Now let's assume that you, the contributor gets paid 24 times per year - twice per month (those being paid every two weeks would have 26 pay periods). That works out to $645/pay period.

Wow! That's still a pretty considerable amount to pay in each month. Here's the beauty of the 401k though. You don't pay this much out of your take-home paycheck!

401k Contributions are Pre-Tax Contributions

Since 401k contributions are pre-tax, the amount of money coming out of your gross paycheck is $645, but what comes out of your net paycheck is less. Here's why.

Say you have a marginal tax rate of 28% (probably high for some of you, but I'll go with that). That means that approx. 28% of your paycheck would go to pay income taxes anyway. Gone. Sayanora. Since the 401k contributions are pre-tax. That money isn't included in calculating your owed tax amount.

Instead of having $645 taken out of your take-home paycheck, you only see approx. $465 taken out. That's because the extra $180.83 was already taken out for taxes. This money ends up going into your little 401k nest egg instead of Uncle Sam's pocket, and starts earning you money for retirement.

Sounds Good, but That's Not All

Now we've taken into account Federal Taxes, but don't forget that we also pay State Tax.

In my State, the average rate is about 4% of gross earnings, once everything is calculated out (for simplicity sake in this article). So in addition to the 28% deduction, you add the 4% deduction and you now have a total of approx. $439.17 from take-home pay. Even the state wants you to be funded for your retirement.

And Last but not Least

Now, there's one more tax that can be applied to this little savings festival; City Tax.

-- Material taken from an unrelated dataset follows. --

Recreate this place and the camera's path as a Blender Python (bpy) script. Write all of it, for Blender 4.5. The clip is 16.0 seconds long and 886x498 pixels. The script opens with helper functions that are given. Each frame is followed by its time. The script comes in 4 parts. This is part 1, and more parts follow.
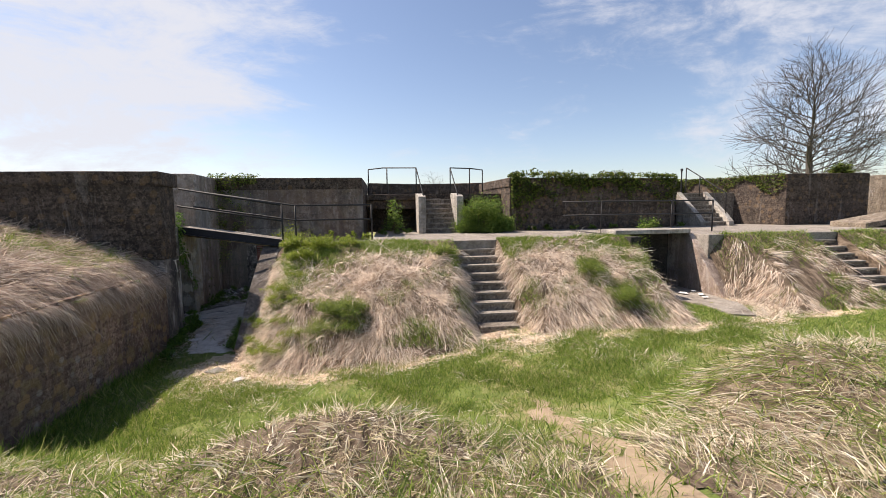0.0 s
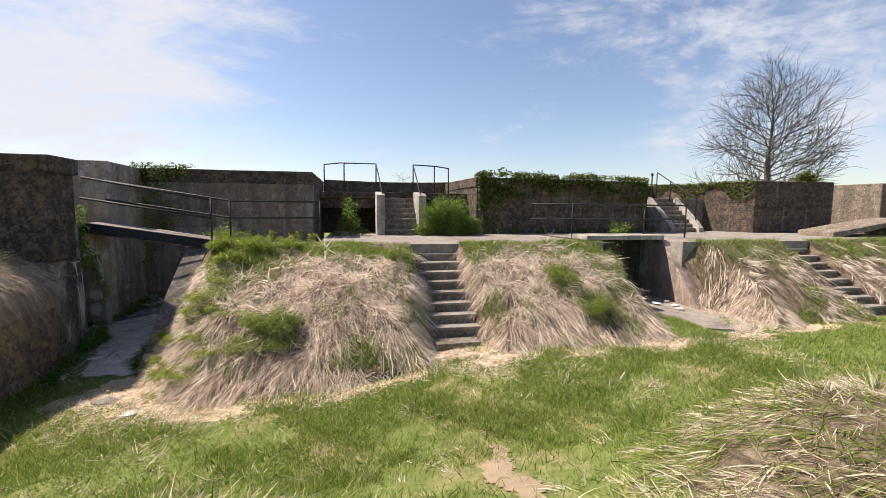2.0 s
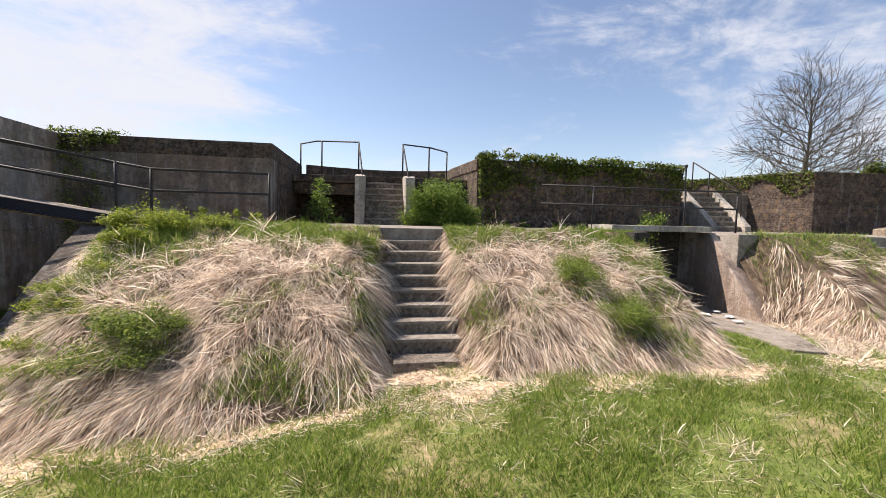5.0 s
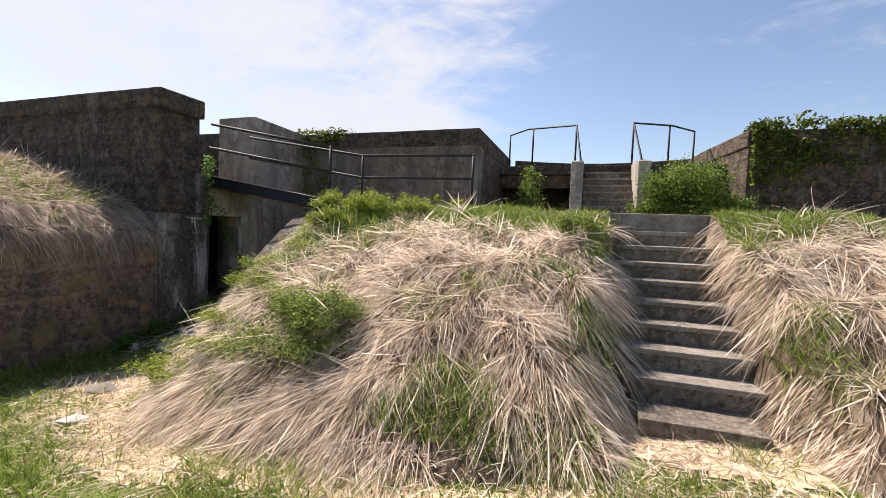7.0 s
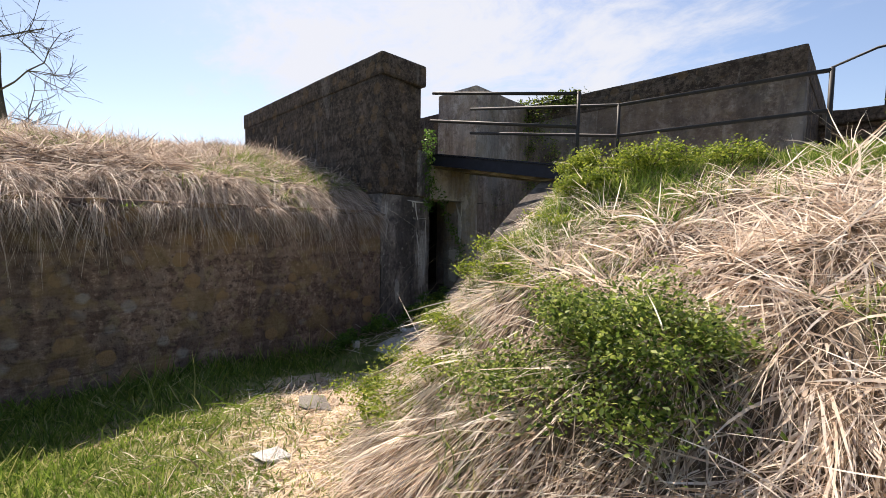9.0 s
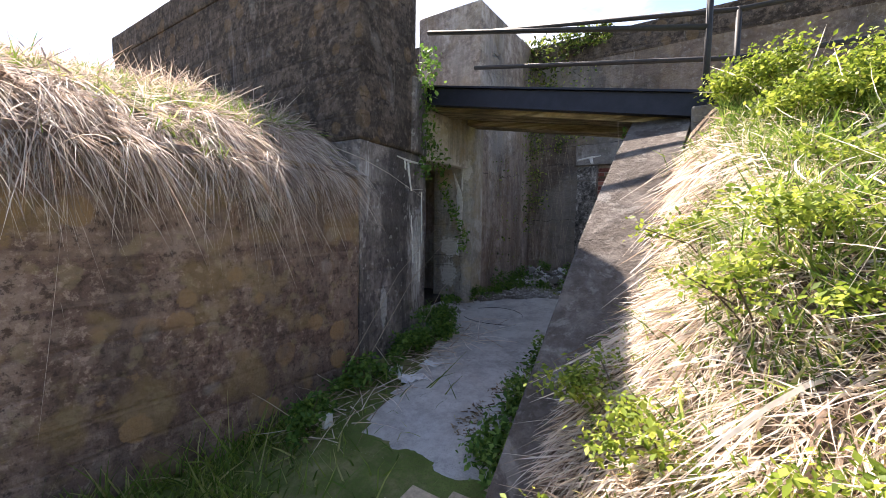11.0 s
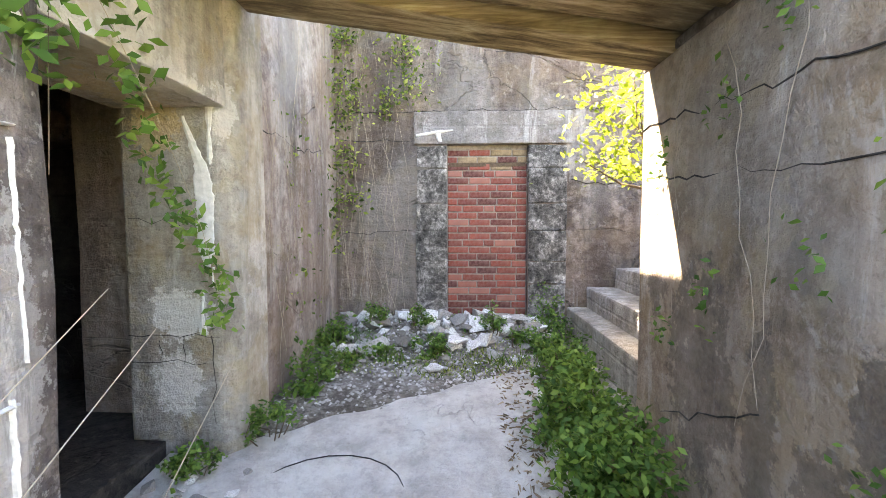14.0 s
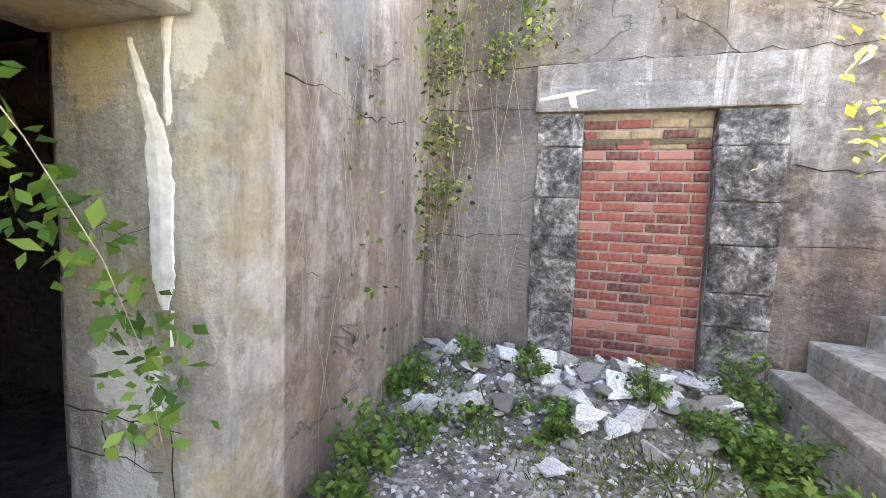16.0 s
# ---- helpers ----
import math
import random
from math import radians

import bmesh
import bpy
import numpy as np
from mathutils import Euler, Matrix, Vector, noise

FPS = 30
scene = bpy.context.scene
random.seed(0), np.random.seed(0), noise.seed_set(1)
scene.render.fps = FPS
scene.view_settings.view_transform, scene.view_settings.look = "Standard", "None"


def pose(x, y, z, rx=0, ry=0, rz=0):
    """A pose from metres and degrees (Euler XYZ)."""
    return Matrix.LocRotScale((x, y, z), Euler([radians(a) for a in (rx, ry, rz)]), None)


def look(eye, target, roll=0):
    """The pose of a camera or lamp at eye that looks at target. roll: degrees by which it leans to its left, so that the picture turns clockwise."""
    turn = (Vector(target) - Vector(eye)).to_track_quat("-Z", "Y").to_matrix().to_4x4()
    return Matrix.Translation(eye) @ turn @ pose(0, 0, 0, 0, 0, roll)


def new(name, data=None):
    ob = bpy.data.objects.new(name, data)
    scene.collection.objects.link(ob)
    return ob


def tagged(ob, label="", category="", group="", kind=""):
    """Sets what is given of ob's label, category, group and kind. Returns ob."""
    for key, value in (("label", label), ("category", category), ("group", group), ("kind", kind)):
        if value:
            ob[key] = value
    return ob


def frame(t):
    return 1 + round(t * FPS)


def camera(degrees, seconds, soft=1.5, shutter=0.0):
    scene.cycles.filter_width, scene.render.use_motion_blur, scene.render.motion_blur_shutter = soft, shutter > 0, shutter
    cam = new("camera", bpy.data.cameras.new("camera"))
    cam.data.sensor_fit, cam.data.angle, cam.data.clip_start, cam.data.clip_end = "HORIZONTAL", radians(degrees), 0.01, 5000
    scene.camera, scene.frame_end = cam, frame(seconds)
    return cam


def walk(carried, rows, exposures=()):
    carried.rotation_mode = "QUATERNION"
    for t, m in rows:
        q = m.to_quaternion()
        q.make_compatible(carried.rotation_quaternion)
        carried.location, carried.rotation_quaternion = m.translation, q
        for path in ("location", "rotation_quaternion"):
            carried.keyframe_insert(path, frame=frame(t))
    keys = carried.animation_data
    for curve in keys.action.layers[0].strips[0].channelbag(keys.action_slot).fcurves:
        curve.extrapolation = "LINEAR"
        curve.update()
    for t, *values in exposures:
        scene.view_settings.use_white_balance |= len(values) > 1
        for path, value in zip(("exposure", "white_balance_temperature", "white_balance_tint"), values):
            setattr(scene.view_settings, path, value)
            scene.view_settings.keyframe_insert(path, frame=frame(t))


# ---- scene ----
cam = camera(93.5, 16.0, soft=0.6)
PATH = [
    (0, (0.439, -0.695, 2.706), (0.704, 1.279, 2.521), -0.8),
    (0.5, (0.51, -0.501, 2.686), (0.753, 1.476, 2.5), -0.7),
    (1, (0.631, -0.247, 2.666), (0.881, 1.728, 2.481), -0.4),
    (1.5, (0.744, 0.086, 2.691), (1.051, 2.053, 2.504), -0.1),
    (2, (0.984, 0.431, 2.659), (1.383, 2.383, 2.482), 0.4),
    (2.5, (1.245, 0.75, 2.658), (1.729, 2.684, 2.494), 0.7),
    (3, (1.511, 1.095, 2.587), (2.049, 3.016, 2.442), 1.0),
    (5.5, (2.219, 3.154, 1.896), (2.376, 5.144, 1.771), 1.3),
    (6, (2.197, 3.616, 1.809), (2.128, 5.612, 1.702), 1.3),
    (6.5, (2.105, 4.091, 1.693), (1.772, 6.061, 1.597), 1.6),
    (7, (1.944, 4.548, 1.557), (1.314, 6.444, 1.459), 2.2),
    (7.5, (1.73, 4.979, 1.44), (0.803, 6.748, 1.329), 2.6),
    (8, (1.315, 5.326, 1.323), (0.138, 6.939, 1.208), 2.5),
    (8.5, (0.877, 5.617, 1.283), (-0.485, 7.077, 1.166), 1.8),
    (9, (0.297, 5.908, 1.203), (-1.115, 7.32, 1.09), 0.9),
    (11.5, (-2.523, 7.485, 0.978), (-3.526, 9.211, 0.846), 0.7),
    (12, (-2.879, 7.891, 0.965), (-3.711, 9.706, 0.853), 0.5),
    (12.5, (-3.191, 8.316, 0.964), (-3.817, 10.213, 0.871), 0.3),
    (13, (-3.416, 8.771, 0.983), (-3.832, 10.725, 0.895), 0.1),
    (13.5, (-3.579, 9.222, 1.018), (-3.802, 11.207, 0.921), -0.0),
    (14, (-3.74, 9.633, 1.074), (-3.818, 11.628, 0.965), -0.1),
    (14.5, (-3.752, 10.017, 1.111), (-3.771, 12.013, 0.991), -0.1),
    (15, (-3.757, 10.309, 1.145), (-3.82, 12.304, 1.021), 0.2),
    (15.5, (-3.839, 10.56, 1.166), (-4.045, 12.545, 1.038), 0.8),
    (16, (-3.917, 10.744, 1.169), (-4.488, 12.653, 0.995), 2.0),
]
walk(cam, [(t, look(eye, target, roll)) for t, eye, target, roll in PATH],
     exposures=[(0, 0.75, 7000, 18), (6.0, 0.86, 7000, 18), (9.0, 0.86, 7050, 17), (11.5, 2.38, 6800, 19), (12.5, 3.2, 7400, 17), (13.5, 4.05, 7900, 17), (14.5, 4.75, 8000, 19), (15.5, 4.6, 7900, 21), (16.0, 4.75, 8000, 17)])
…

If you live or work in a large city, odds are you are also paying City Tax. My City Tax comes out to an additional 1% of gross, so that would bring the grand total up to 33% (28% Federal + 4% State + 1% City)  of your contribution money is being 'given back' by the government.

That means that the grand total for all contributions out of take-home pay to max out your 401k isn't $645, but $432.15.

Wow.

Assuming you've contributed to the max. You have already made a 33% increase in profit!! By the government(s) returning money that you would have normally had to pay, you're gaining $213.13/pay period.

If that isn't reason enough to max out your contributions, I don't know what is. Show me another investment that gives you a guaranteed 33% increase as soon as you buy it.

Below is a table that summarizes these savings for those with 24 and 26 pay periods.

  24 pay periods 26 pay periods  
To Max Out in 2007/2008 $645.83 $596.15  
  Minus Federal Taxes (at 28%) $465.00 $429.23  
  Minus State Taxes (at 4%) $439.17 $405.38  
  Minus City Taxes (at 1%) $432.71 $399.42  
Total Automatic Profit $213.13 $196.73  

 

Act Now, While Time Still Remains

If you aren't planning on maxing out your 401k, you still have a few more pay periods to increase your contributions before the chance goes away forever. Unlike IRA contributions, you can't make 401k contributions for the previous year after Jan 1st of the next year.